Già a casa gli ultrà fermati. Figc e Lega da Piantedosi

Per i tre romanisti obbligo di firma. E la Digos indaga su un "cartello" contro i giallorossi

Già a casa gli ultrà fermati. Figc e Lega da Piantedosi

«Il coltello? Faccio l'idraulico, me serve pe' lavorà». Si difende così, davanti al gip, uno dei due arrestati «in differita» a Roma per gli scontri di domenica a Badia al Pino, lungo l'A1. E il giudice non convalida la custodia cautelare per Emiliano Bigi e Filippo Lombardi, identificati dalla Digos attraverso i filmati della guerriglia. Scarcerato ad Arezzo anche il primo arrestato, Martino Di Tosto, 43 anni, il cuoco ferito da una lama e scaricato dagli amici in ospedale. Per lui obbligo di firma e dimora a Roma.

Mentre si decide di dare una stretta legislativa, un giro di vite definitivo alle violenze delle tifoserie, c'è chi non crede alla fine di una guerra ferocissima scoppiata con la morte di Ciro Esposito, ucciso con un colpo di pistola dal giallorosso Daniele De Santis. Perché? De Santis ha infranto la regola principe degli ultrà: «Mai armati». Valgono spranghe di ferro, bastoni, bulloni d'acciaio e persino bombe carta, ma niente armi da fuoco. Secondo comandamento: «Nessuna denuncia (non siamo infami)». È un punto di non ritorno. I segnali, le curve, li mandano tutti dal 2014 a ogni occasione per ribadire il patto scellerato fra le tifoserie di mezza Europa: «I romanisti devono morire, devono pagare con ogni mezzo, anche se a farlo sono tifoserie nemiche».

Domenica scorsa la prova generale su un fronte neutrale, l'Autosole. I messaggi, chiari, vengono inviati da tempo. Dagli striscioni, del resto, gli ultras comandano i supporter, chiedono la libertà per gli arrestati, ringraziano chi raccoglie gli ordini di vendetta. Come nel novembre di quello stesso 2014, quando i nemici di sempre della tifoseria partenopea, gli atalantini, in 200 assaltano pullman zeppi di romanisti. Vengono arrestati 9 bergamaschi e la domenica successiva al San Paolo i napoletani ringraziano a modo loro: «Fuori Bergamo dalle galere». Lo slogan è chiaro: picchiare un romanista, per gli azzurri, non è reato. Era già successo con gli Irriducibili della Lazio quando viene incarcerato un narcos legato alla Camorra, Marco Turchetta, storico amico di Fabrizio Piscitelli, Diabolik: «Granturco Libero» si legge alla Nord. Il patto viene osservato e rispettato dagli ultrà francesi, dai tedeschi del Monaco 1860 e del Borussia Dortmund, fino ai serbi della Stella Rossa Belgrado. Una questione seria per quanti, adesso, vogliono di fermare la guerra scoppiata anni fa.
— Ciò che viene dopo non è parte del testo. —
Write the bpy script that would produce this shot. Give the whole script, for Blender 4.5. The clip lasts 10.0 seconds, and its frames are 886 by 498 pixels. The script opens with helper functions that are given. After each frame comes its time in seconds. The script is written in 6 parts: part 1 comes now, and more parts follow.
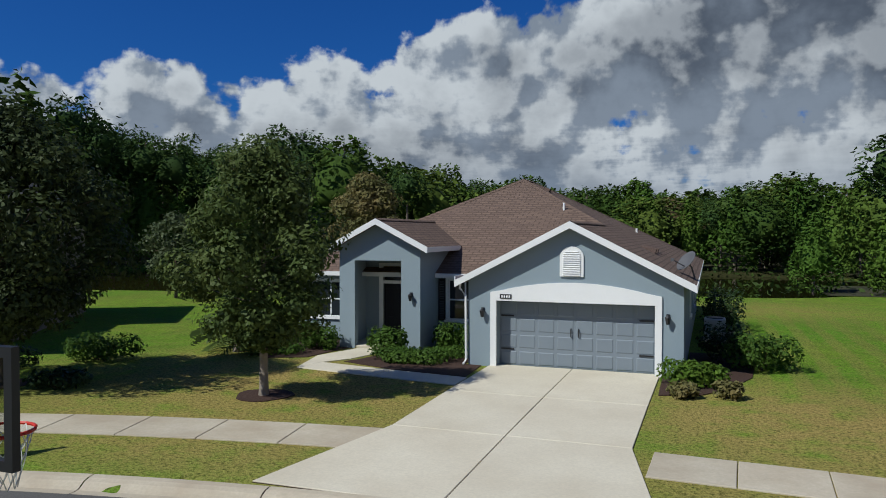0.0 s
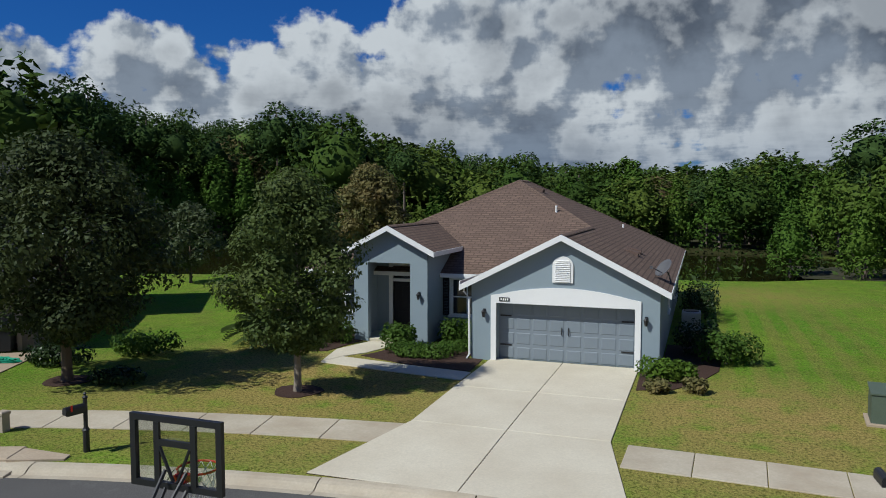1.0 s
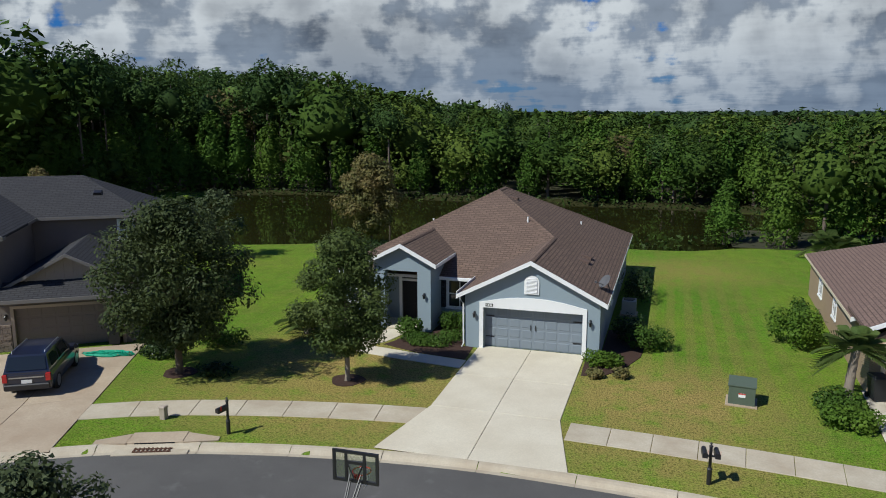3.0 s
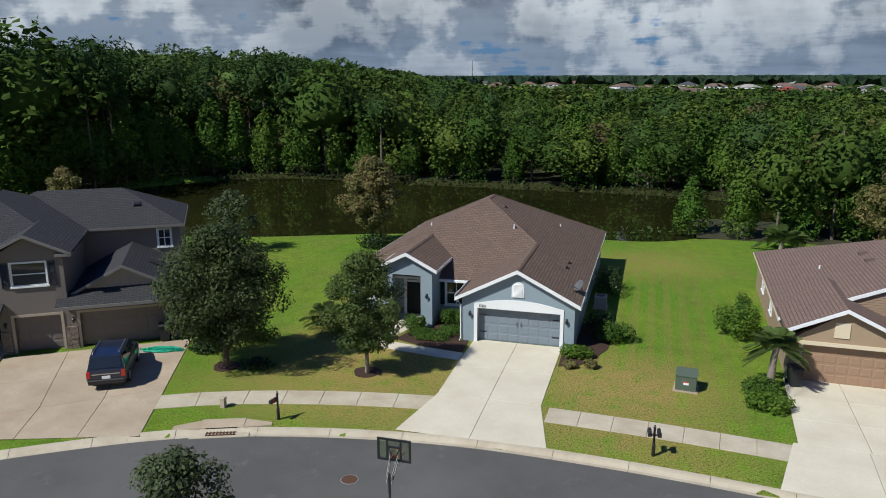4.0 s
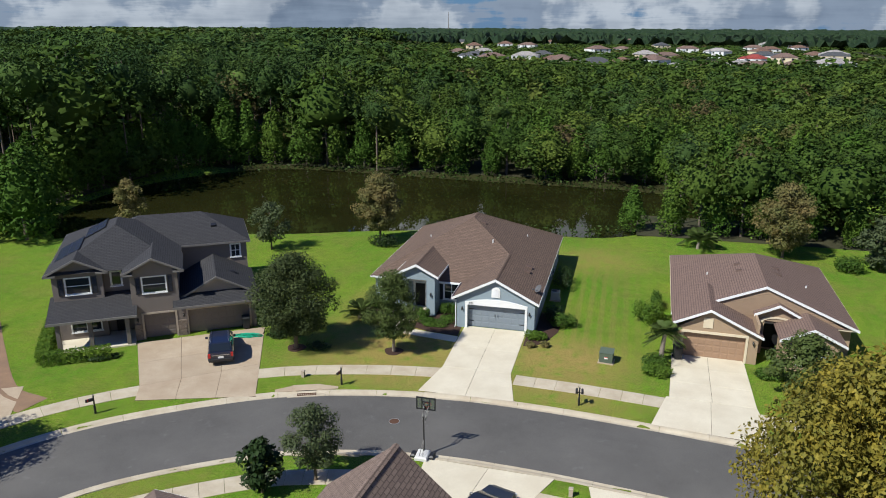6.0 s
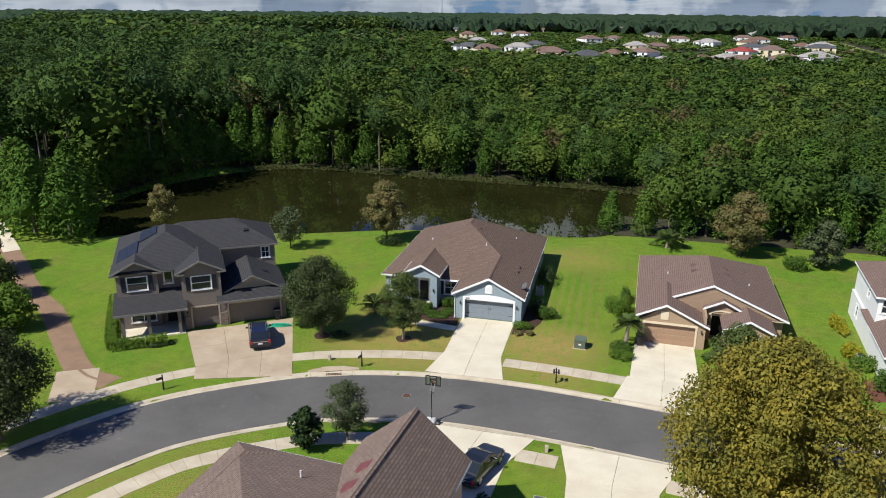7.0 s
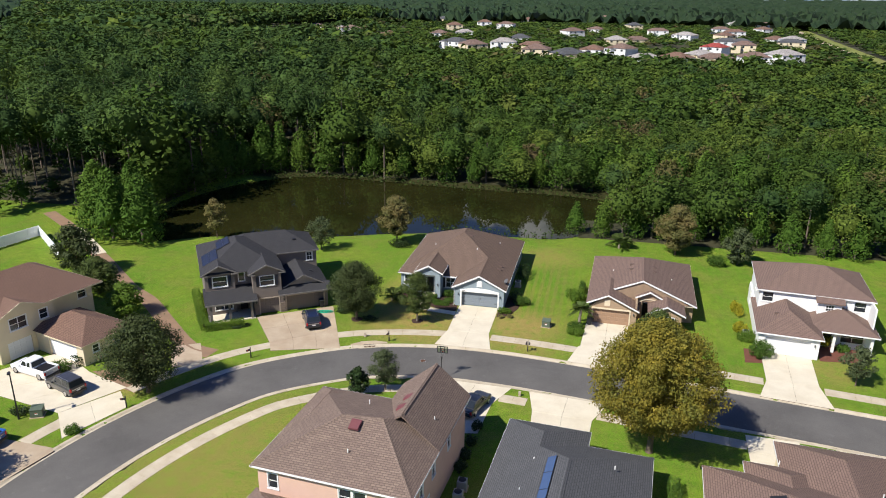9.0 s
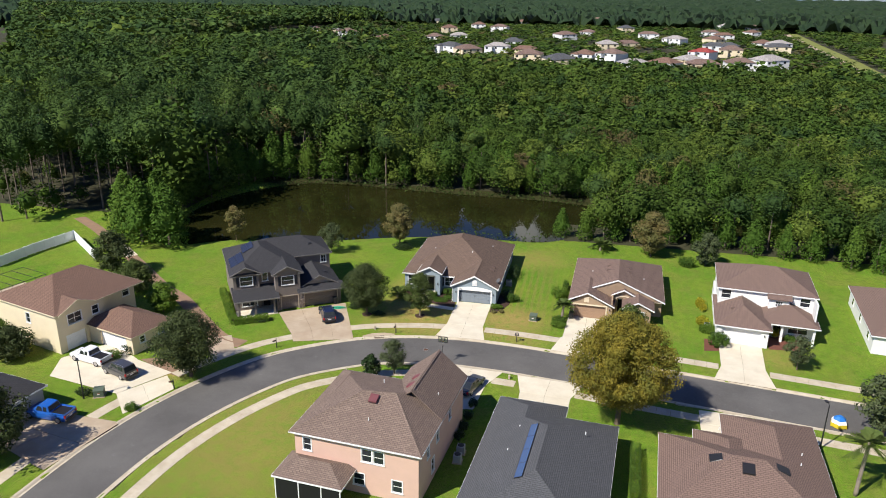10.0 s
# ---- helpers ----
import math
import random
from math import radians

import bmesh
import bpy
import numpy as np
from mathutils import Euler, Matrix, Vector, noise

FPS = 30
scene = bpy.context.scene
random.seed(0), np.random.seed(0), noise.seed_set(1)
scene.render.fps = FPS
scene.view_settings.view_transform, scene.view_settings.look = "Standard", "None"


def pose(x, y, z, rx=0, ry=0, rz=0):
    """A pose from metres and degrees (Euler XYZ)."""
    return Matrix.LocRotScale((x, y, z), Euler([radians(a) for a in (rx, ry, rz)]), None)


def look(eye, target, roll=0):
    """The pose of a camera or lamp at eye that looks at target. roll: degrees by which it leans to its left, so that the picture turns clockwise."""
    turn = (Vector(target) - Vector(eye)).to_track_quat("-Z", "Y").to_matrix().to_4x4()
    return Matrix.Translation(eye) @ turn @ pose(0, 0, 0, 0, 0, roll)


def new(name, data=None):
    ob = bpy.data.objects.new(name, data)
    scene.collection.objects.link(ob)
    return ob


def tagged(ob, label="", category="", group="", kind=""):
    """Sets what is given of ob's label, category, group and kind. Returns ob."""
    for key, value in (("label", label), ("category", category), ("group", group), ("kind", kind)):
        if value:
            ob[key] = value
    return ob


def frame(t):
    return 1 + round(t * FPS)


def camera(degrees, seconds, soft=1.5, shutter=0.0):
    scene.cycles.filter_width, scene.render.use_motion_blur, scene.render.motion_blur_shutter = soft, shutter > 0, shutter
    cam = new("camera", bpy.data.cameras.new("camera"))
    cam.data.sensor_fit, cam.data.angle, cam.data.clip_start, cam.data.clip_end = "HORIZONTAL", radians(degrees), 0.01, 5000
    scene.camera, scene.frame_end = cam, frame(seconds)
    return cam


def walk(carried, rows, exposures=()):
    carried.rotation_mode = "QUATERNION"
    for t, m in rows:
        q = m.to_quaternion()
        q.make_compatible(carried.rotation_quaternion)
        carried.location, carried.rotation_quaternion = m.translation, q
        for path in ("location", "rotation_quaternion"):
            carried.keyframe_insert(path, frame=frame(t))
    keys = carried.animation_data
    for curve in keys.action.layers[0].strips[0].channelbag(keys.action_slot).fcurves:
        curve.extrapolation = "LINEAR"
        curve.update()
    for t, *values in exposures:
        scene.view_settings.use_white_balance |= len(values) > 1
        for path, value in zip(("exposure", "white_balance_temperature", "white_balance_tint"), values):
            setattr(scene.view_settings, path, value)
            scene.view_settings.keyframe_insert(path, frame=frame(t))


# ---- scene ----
# The camera: a drone that backs away from the house and climbs.
cam = camera(62.36, 10.0, soft=1.0)
ROWS = [  # seconds, place, yaw, pitch, roll
    (0.0, 6.407, -22.538, 4.284, 20.074, -1.259, -0.054),
    (0.5, 6.597, -23.871, 5.022, 19.788, -2.628, -0.004),
    (1.0, 6.944, -25.450, 5.918, 19.470, -4.011, 0.000),
    (1.5, 7.348, -27.260, 7.015, 19.063, -5.526, 0.001),
    (2.0, 7.757, -29.308, 8.328, 18.551, -7.162, 0.018),
    (2.5, 8.158, -31.610, 9.851, 17.950, -8.845, 0.049),
    (3.0, 8.557, -34.191, 11.567, 17.295, -10.484, 0.085),
    (3.5, 8.977, -37.078, 13.453, 16.625, -11.998, 0.110),
    (4.0, 9.442, -40.292, 15.483, 15.982, -13.336, 0.111),
    (4.5, 9.972, -43.850, 17.631, 15.399, -14.479, 0.077),
    (5.0, 10.582, -47.758, 19.878, 14.896, -15.439, 0.005),
    (5.5, 11.273, -52.014, 22.208, 14.482, -16.247, -0.101),
    (6.0, 12.037, -56.603, 24.611, 14.150, -16.942, -0.231),
    (6.5, 12.853, -61.502, 27.081, 13.881, -17.559, -0.367),
    (7.0, 13.696, -66.674, 29.615, 13.647, -18.117, -0.489),
    (7.5, 14.538, -72.081, 32.208, 13.416, -18.612, -0.577),
    (8.0, 15.356, -77.676, 34.849, 13.162, -19.020, -0.618),
    (8.5, 16.144, -83.415, 37.519, 12.871, -19.308, -0.613),
    (9.0, 16.921, -89.260, 40.179, 12.558, -19.455, -0.580),
    (9.5, 17.748, -95.182, 42.763, 12.273, -19.495, -0.569),
    (10.0, 18.740, -101.171, 45.176, 12.126, -19.567, -0.669),
]
EXPOSURES = [(0.0, -0.45, 6000, 5), (2.5, -0.34, 6050, 5), (5.5, 0.0, 6200, 6), (7.5, 0.18, 6450, 8), (10.0, 0.28, 6550, 10)]
walk(cam, [(t, pose(x, y, z, 90 + pitch, roll, yaw)) for t, x, y, z, yaw, pitch, roll in ROWS], EXPOSURES)

# Daylight: afternoon sun behind the camera's left shoulder, broken cumulus.
SUN_AZ, SUN_EL = 229.0, 47.0  # degrees from +x towards +y; height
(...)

E mentre il ministro Matteo Piantedosi promette serie precauzioni, soprattutto in vista del match Napoli-Juventus di venerdì, proseguono le indagini della Digos di Genova e Roma su tutti gli stadi. L'inchiesta punta non solo agli ultrà che si sono dati appuntamento ad Arezzo ma anche a chi ha noleggiato i minivan e pianificato l'agguato. Inchiesta che porta ai tesserati della curva A del Maradona. Tutti tifosi di Napoli centrale e appartenenti ai Mastiffs.

Oggi riunione dell'Osservatorio Nazionale sulle manifestazioni sportive del Viminale mentre il ministro Piantedosi incontrerà il presidente della Figc, Gabriele Gravina, e il presidente della Lega Calcio, Lorenzo Casini. «Darò indicazioni all'Osservatorio perché venerdì ci sia un'impostazione di massima precauzione».